Three things bothered me about this story:

(1) Pat depended on accessing monthly pension benefits paid into her account. There was no evidence that Pat posed any sort of elevated financial crime risk that justified freezing her account;

(2) Pat was doing all the “running around” to resolve the bank’s problem. She was put to unnecessary inconvenience at her own expense when her identity could have been verified in person by the local bank branch; and

(3) No one who Pat spoke to explained how the request related to the bank’s KYC requirements.

I was reminded of this story earlier this week when I read the FCA’s paper entitled, Access to Financial Services in the UK May 2016 Occasional Paper 17 (“Paper”).

Scope of Analysis

The research and analysis presented in the Paper underscores the complexity of the problem of access to financial services – primarily banking services – and the need for all stakeholders, such as government, banks, regulators and advocacy groups, to work collaboratively in finding a solution.

Once Again – Unintended Consequences

The Paper again echoes what has been heard in other recent reports released by the FCA about de-risking activities – that the unintended consequences of anti-financial crime (“AFC”) regulatory requirements have created barriers to banking services for certain groups.

Importance of Access to Daily Lives

The Paper notes the critical impact access to banking has on an individual’s ability rent accommodation, be paid wages, receive government benefits, and allow people to take responsibility for their own financial well-being. The Paper notes that the ageing population, in particular, is experiencing this as an increasing problem.

I was particularly interested in the Paper’s observations about how AFC requirements are applied can act as a barrier to access and how frontline banking staff can exacerbate this problem.

Stringency of Identification (“ID”) Requirements

It is suggested in the Paper that the way some banks implement KYC requirements can exclude individuals who apply for banking services when they cannot produce the required ID.

The ID required by most banks consists of a passport and driver’s license. However, approximately 9.5 million individuals in England and Wales do not have a passport. To complicate things further, the UK does not have a mandatory national ID card.

The UK’s AFC regulations do not limit the ID that banks can accept to the ones above. The UK’s Joint Money Laundering Steering Group’s (“JMLSG”) guidance identifies other types of ID that can also be accepted.

The Paper notes that each bank takes a slightly different approach to the ID it will accept. Some are more restrictive than others. Even though the JMLSG guidance makes it clear that measures should be in place to deal with individuals who don’t have standard ID, this does not appear to be happening in practice at all banks.

The Paper recognises that the reason for this may be banks’ overall reluctance to detract from traditional forms of ID seen as acceptable in the eyes of the regulators (i.e. passport and driver’s license). There may also be some other reasons for this. Some ID requirements may be standardised based on the perceived benefits of consistency – the less discretion that has to be exercised in deciding which ID is acceptable, the faster an application can be processed. Consistency may also reduce the risk of KYC requirements being breached due to human error.

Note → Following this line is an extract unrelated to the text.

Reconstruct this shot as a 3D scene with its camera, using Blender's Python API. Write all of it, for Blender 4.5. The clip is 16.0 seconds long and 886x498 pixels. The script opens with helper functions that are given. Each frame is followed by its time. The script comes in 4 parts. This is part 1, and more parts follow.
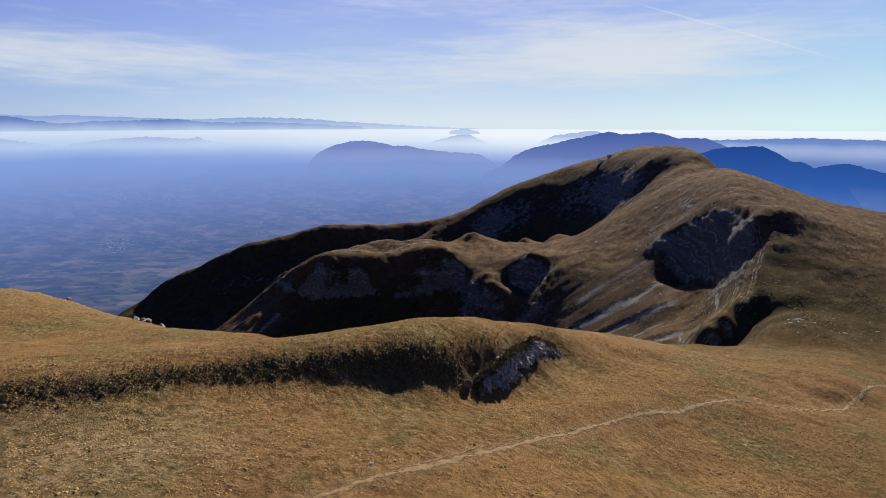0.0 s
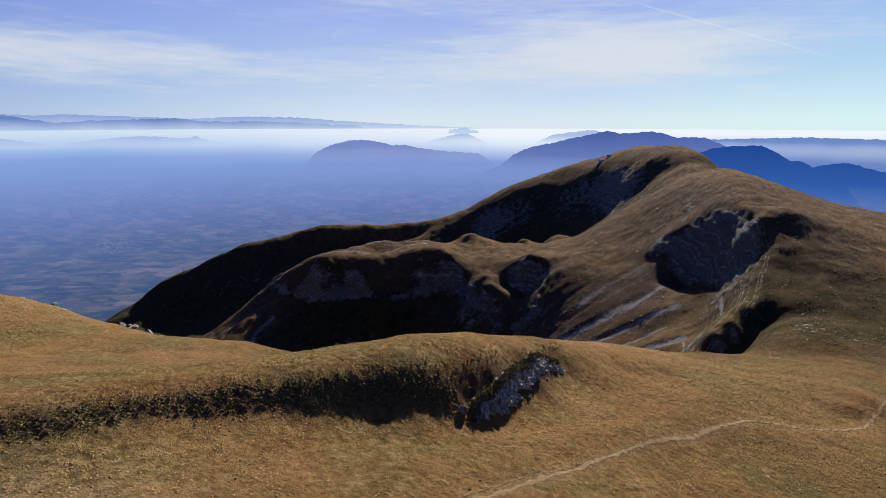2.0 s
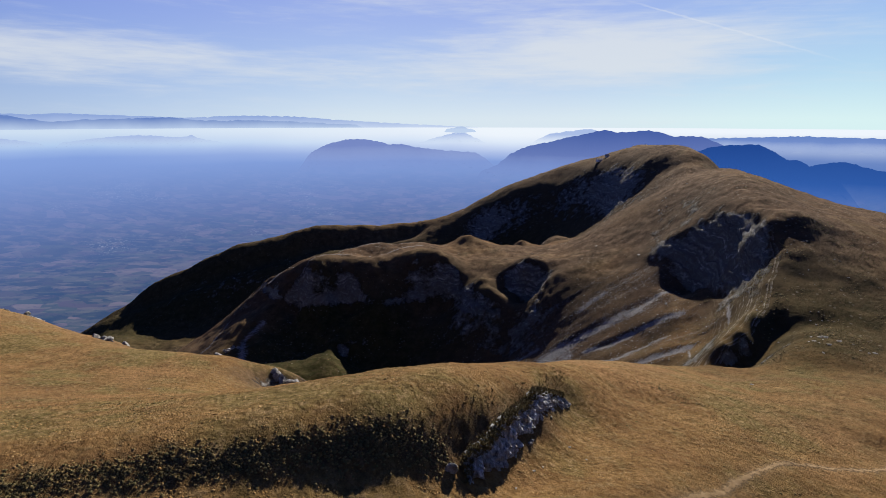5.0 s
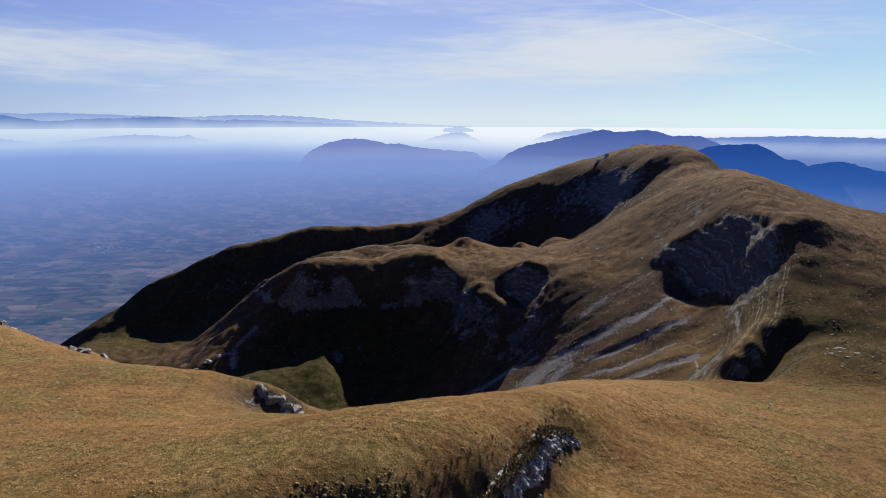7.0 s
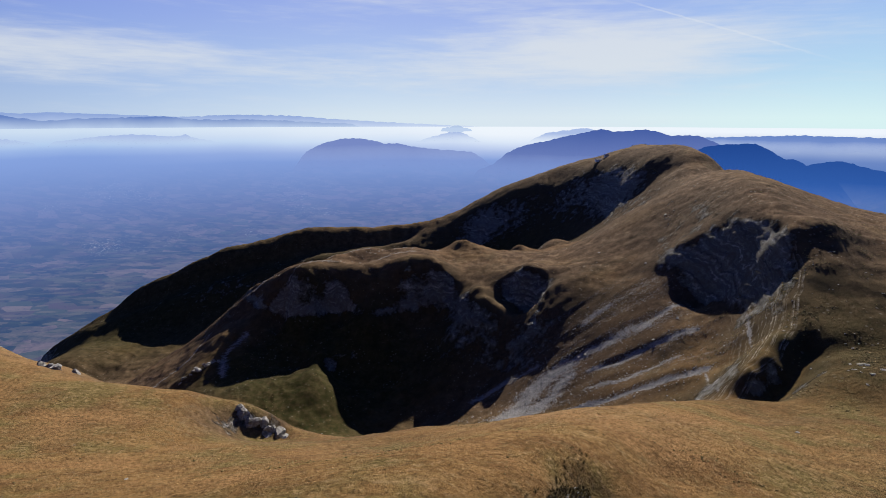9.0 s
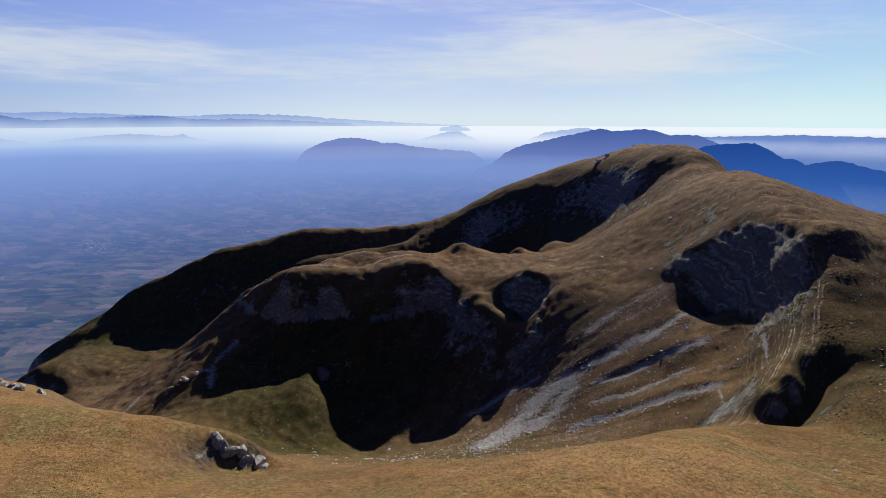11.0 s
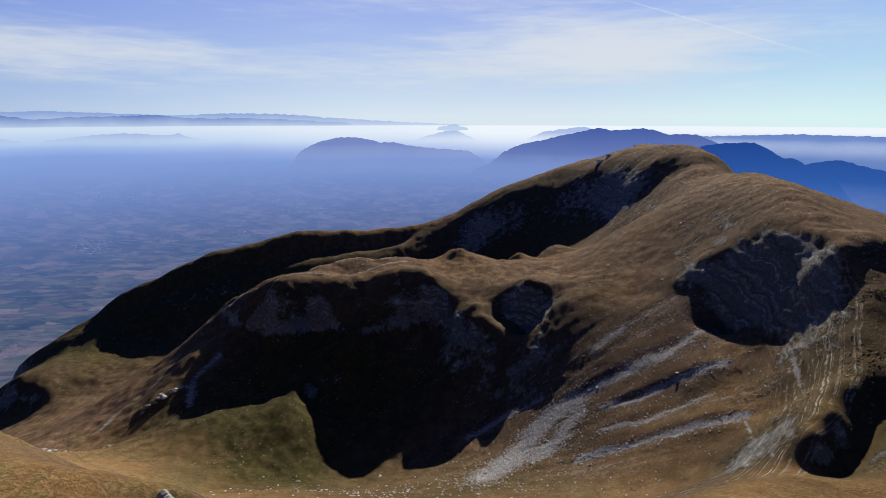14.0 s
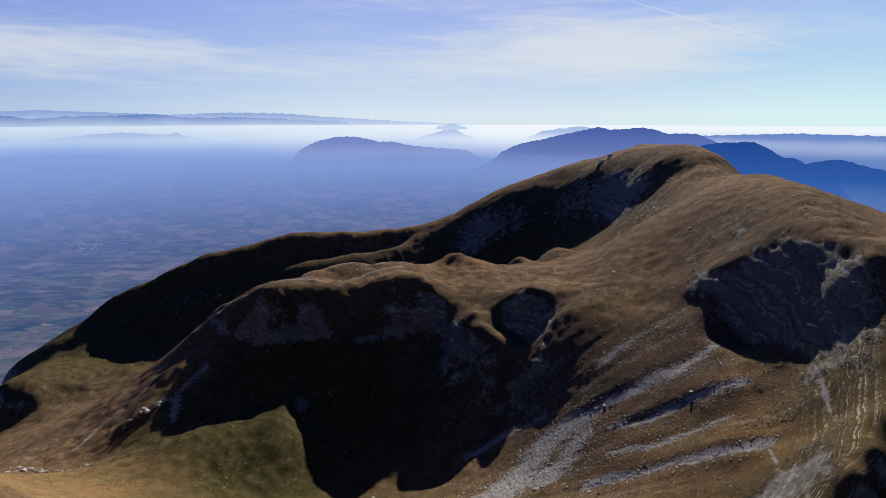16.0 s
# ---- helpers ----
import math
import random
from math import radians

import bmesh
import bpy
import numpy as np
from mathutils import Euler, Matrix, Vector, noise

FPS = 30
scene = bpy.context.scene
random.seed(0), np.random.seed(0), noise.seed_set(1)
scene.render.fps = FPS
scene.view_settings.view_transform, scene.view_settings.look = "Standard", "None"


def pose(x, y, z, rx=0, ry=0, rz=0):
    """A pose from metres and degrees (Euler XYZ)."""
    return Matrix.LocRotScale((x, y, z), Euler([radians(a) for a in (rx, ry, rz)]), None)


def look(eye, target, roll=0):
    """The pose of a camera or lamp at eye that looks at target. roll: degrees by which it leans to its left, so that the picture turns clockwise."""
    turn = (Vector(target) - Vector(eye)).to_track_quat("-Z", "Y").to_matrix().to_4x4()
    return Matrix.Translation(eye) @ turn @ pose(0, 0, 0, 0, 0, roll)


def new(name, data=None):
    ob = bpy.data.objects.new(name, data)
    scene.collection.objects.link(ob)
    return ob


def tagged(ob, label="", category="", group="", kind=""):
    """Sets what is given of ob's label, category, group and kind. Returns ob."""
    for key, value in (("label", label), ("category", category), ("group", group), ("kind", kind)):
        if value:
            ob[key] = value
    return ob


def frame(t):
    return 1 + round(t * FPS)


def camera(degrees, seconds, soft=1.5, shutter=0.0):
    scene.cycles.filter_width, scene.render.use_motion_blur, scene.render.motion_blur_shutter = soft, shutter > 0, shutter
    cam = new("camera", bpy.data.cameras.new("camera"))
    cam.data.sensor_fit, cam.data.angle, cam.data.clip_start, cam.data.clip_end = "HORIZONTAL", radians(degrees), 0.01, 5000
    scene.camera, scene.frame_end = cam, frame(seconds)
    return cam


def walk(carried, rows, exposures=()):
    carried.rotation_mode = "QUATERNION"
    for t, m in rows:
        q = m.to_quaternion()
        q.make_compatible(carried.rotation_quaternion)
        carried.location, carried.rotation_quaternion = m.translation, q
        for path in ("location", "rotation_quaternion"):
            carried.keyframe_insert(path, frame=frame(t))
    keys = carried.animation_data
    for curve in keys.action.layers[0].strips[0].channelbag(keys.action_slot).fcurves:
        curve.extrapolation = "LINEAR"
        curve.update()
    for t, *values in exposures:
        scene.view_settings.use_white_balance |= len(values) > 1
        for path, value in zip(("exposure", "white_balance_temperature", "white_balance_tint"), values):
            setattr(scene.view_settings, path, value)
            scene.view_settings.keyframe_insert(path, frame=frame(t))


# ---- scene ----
cam = camera(78.0, 16.0, 0.85)
EXPOSURES = [(0.0, 1.32), (16.0, 1.32)]
PATH = [
    (0.0, pose(0.00, 0.00, -0.00, 76.771, 0, 0.000)),
    (1.0, pose(0.31, 3.11, 0.03, 76.734, 0, -0.067)),
    (2.0, pose(0.65, 6.26, 0.05, 76.697, 0, -0.140)),
    (3.0, pose(1.06, 9.38, 0.05, 76.661, 0, -0.228)),
    (4.0, pose(1.48, 12.77, 0.06, 76.625, 0, -0.324)),
    (5.0, pose(1.81, 16.73, 0.07, 76.594, 0, -0.431)),
    (6.0, pose(2.12, 21.13, 0.08, 76.565, 0, -0.542)),
    (7.0, pose(2.50, 25.94, 0.07, 76.541, 0, -0.644)),
    (8.0, pose(2.96, 31.19, 0.04, 76.524, 0, -0.739)),
    (9.0, pose(3.44, 36.76, -0.00, 76.505, 0, -0.827)),
    (10.0, pose(3.93, 42.62, -0.05, 76.480, 0, -0.905)),
    (11.0, pose(4.43, 48.75, -0.09, 76.451, 0, -0.977)),
    (12.0, pose(4.95, 55.04, -0.11, 76.425, 0, -1.047)),
    (13.0, pose(5.49, 61.51, -0.10, 76.401, 0, -1.113)),
    (14.0, pose(6.04, 68.19, -0.08, 76.373, 0, -1.175)),
    (15.0, pose(6.58, 75.13, -0.04, 76.337, 0, -1.231)),
    (16.0, pose(7.12, 82.18, 0.00, 76.298, 0, -1.284)),
]
walk(cam, PATH, exposures=EXPOSURES)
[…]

The Paper suggests that all of this results in uncertainty for customers, and sometimes bank staff, about what forms of ID the bank can accept and what the actual regulatory requirements are.  The Paper rightly notes that this is made worse when customers receive conflicting information from different banks, or different staff at the same bank.

The Paper suggests there is a fine balance between AFC risks and ensuring access to banking.  The analysis undertaken suggests that applying a risk-based approach to ID rather than a single approach, would ensure that access is not being unnecessarily denied to some individuals.  However, the Paper would have benefited from further analysis around the impact that this approach might have versus the benefits perceived to be gained by adopting a consistent approach.

Lack of Transparency with Customers about Impact of AFC Requirements

The Paper explains that customers are often not clearly told (or told at all) about why they have been refused bank services. Like Pat, there are also instances where information is not provided about the reasons why certain ID is required, and if the required ID is not held, what alternatives are available. The Paper notes instances where frontline bank staff sometimes seem to reject some types of ID which are otherwise permitted under the AML/CFT regulations. The Paper suggests that these situations happen because some frontline staff are not trained sufficiently in this area.

Solutions – Honesty and Service with a Smile

Although this article does not cover all of the salient points identified in the Paper (see: https://www.fca.org.uk/news/occasional-paper-no-17), here are a couple of the proposed solutions, along with some of my own comments:

  1. As part of the AML training given to frontline banking staff, ensure that they can explain the bank’s ID requirements. If alternative forms of ID are accepted, staff should be able to explain what they are and how they can be obtained. Ensure that staff understand when and to whom cases should be referred when a customer has a problem like Pat did.
  2. Train frontline staff on how to help customers with ID issues with a “smile” (even over the phone). Some banks provide brilliant customer service around their products and services. How great would it be if this was also done when answering questions about KYC requirements?  KYC is not a “state secret”. Customers should be provided with complete and consistent information about both what is required and why. Just as individuals need access to banking services, financial institutions also need customers’ cooperation in providing the required KYC.
  3. Regulators may need to take a stronger stand on both compliance and over-compliance [my emphasis] concerning ID.  I suggest that it’s not so much over-compliance with ID requirements that’s the problem as much as banks’ trying to anticipate what the regulator expects to see. Instead, perhaps this could be improved if banks were able to really engage in a risk-based approach, and regulators reconsider how they might be conveying requirements and expectations around ID that conflict with this approach.
  4. Tell consumers why they have been rejected or why their account has been closed. This is a more challenging recommendation which requires further exploration. If frontline staff experience challenges explaining KYC requirements, further training and guidance would be needed on how to explain why a customer has been denied access to banking services.

While this article has not fully canvassed the many different issues and solutions proposed in the Paper, it does highlight some of them. While it remains to be seen how stakeholders will respond to the Paper, I am pretty sure that Pat would be pleased to see that she is not alone in facing some these challenges and that the regulator has been listening.